Thursday, August 16, 2012

Where Is Your Pearl?


“You tell stories about diving deep in to the ocean but where is your pearl?
There is some merit in the suffering you have endured
But what a pity you have not discovered the Mecca that’s inside.”    -Rumi

Every morning I do a spiritual practice. Part of it includes diving deep into that ocean and letting my “pearl” as Rumi so elegantly describes it, the “Core Star” as defined by Barbara Brennan, shine forth.

I feel my physical body. “What’s here now.” “The body never lies.” It’s morning time, so I can definitely feel my physical body: where I’m holding, where I’m pushing, where I’m stuck. I use that as an indicator as to how my energy is connected and interacting with the energy around me: how my chakras are spinning.

From there I ground. I focus on my Earth connection, and trace it up through my body to find my Heart’s Longing, and reach up to find the contact point that connects Me to the Heart of the Universe.

This then is what creates the holographic link that is my Core Star, my proof that I Am. I feel it—this bigger than me-ism. It travels up through my intention for life, radiates in an ever decreasing spiral around me until it hits my physical body again and each cell explodes with purpose, intention, longing and life.

I remember an awe-inspiring time I felt this undeniable “proof” that I Am. My daughter had called me up to tell me she loved me.
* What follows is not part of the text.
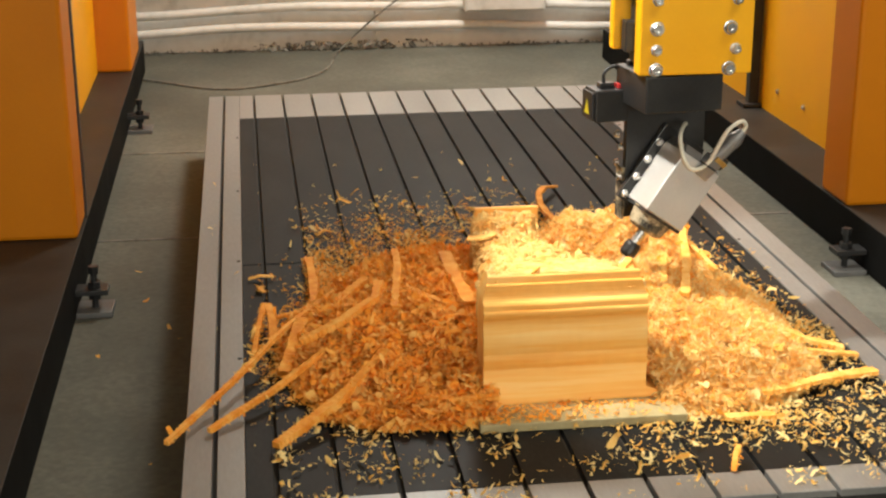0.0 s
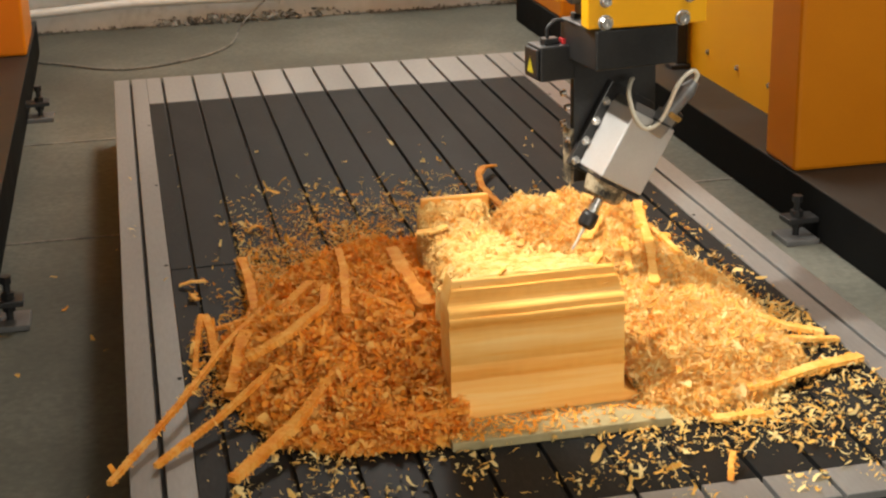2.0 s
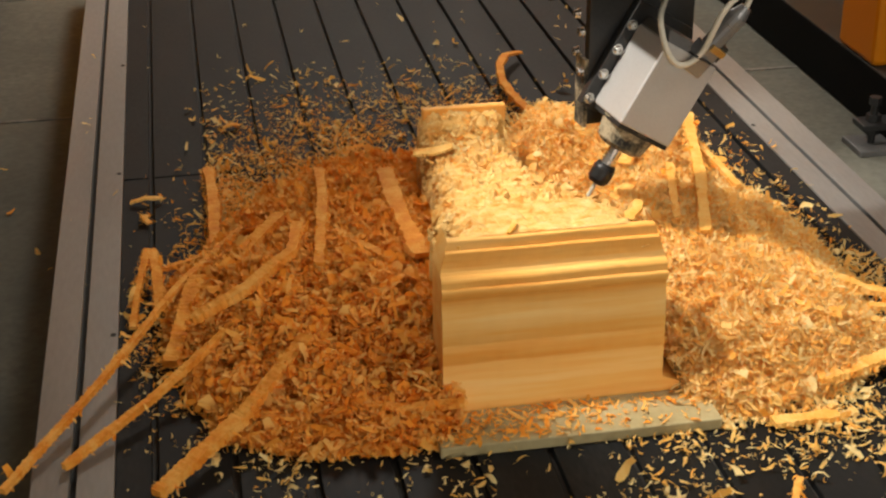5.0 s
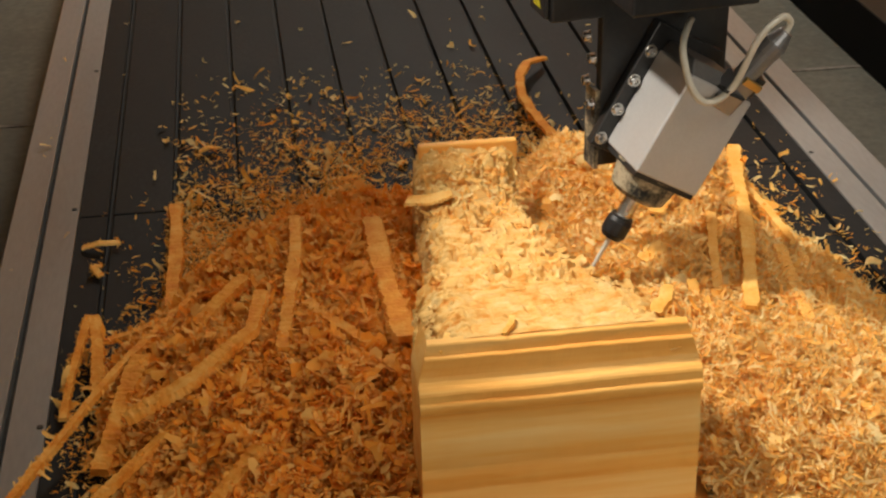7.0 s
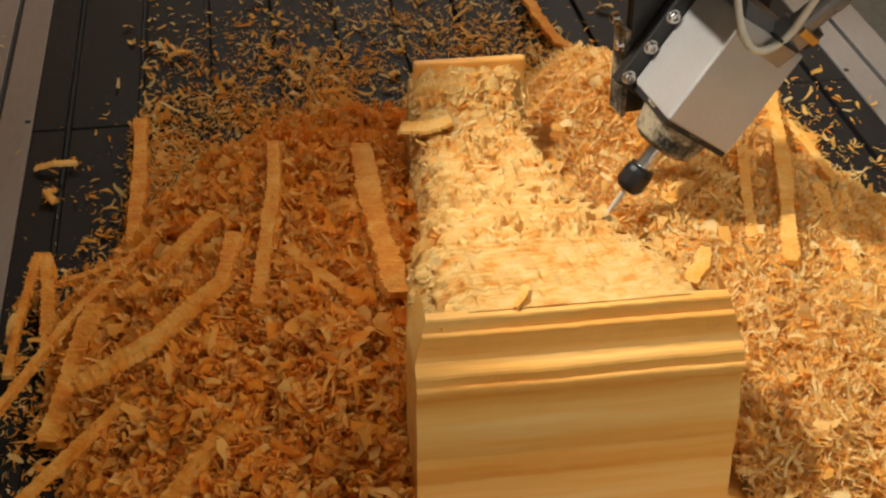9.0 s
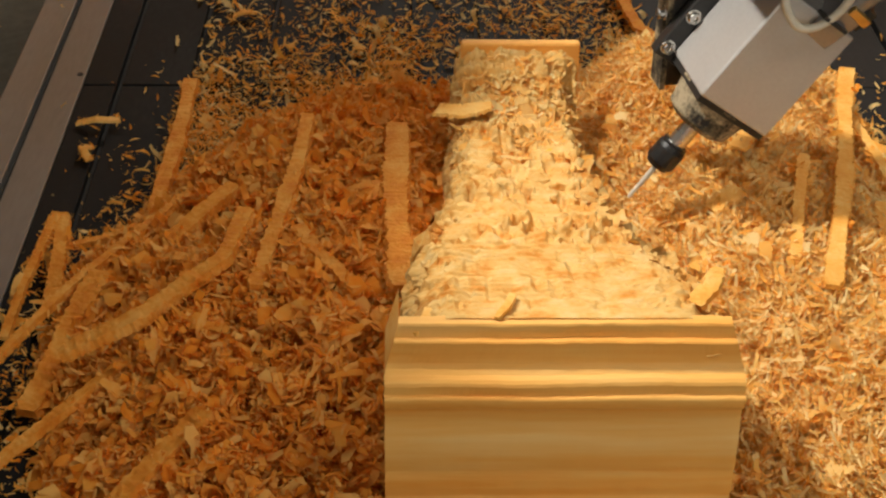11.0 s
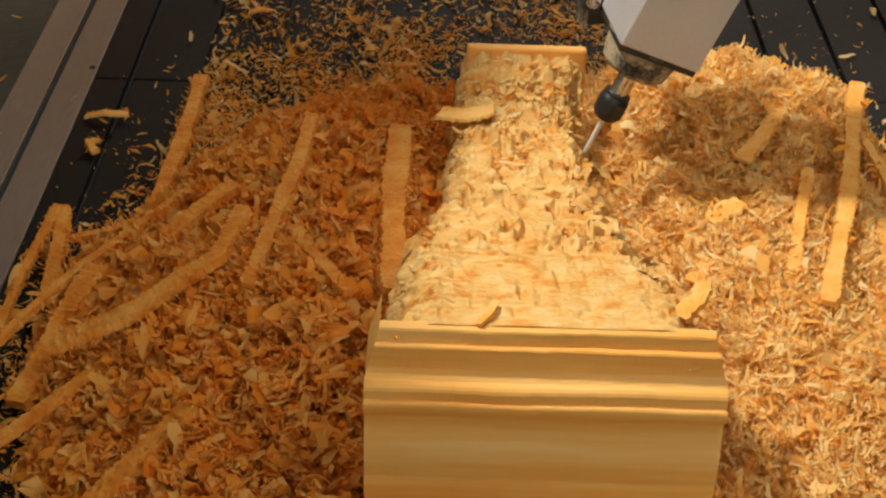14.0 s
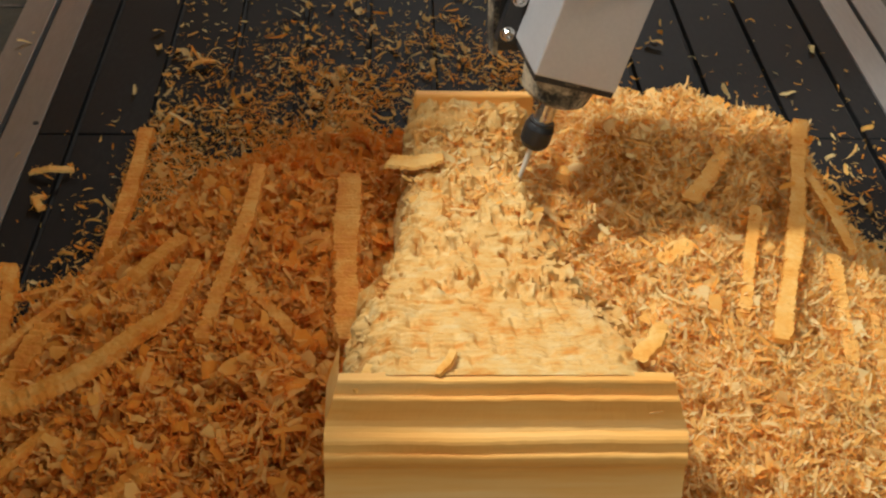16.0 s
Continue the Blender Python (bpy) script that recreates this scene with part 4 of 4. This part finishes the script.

It was 5 a.m. and I went back to sleep afterwards only to experience this Unfolding:

“It was the exploding fireball, the uncurling fern leaf
the expanding of universes—pulling my soul apart.

I wrapped my arms around you to cradle and protect
And was burst apart by the power of the unfolding
(for you weren’t mine to contain)
and I joined in the flaring forth.

My small self, unable to contain your beauty and your loveliness,
Felt each love in my life bursting forth from each cell of my being

Truly, birth is a time of offering, and a time of connection—
Love creates new universes.”

And yet, even with this “proof” before me, in me, as I am reading Rumi I become curious. I ask myself: “You find your Core Star every morning—are you living like you have?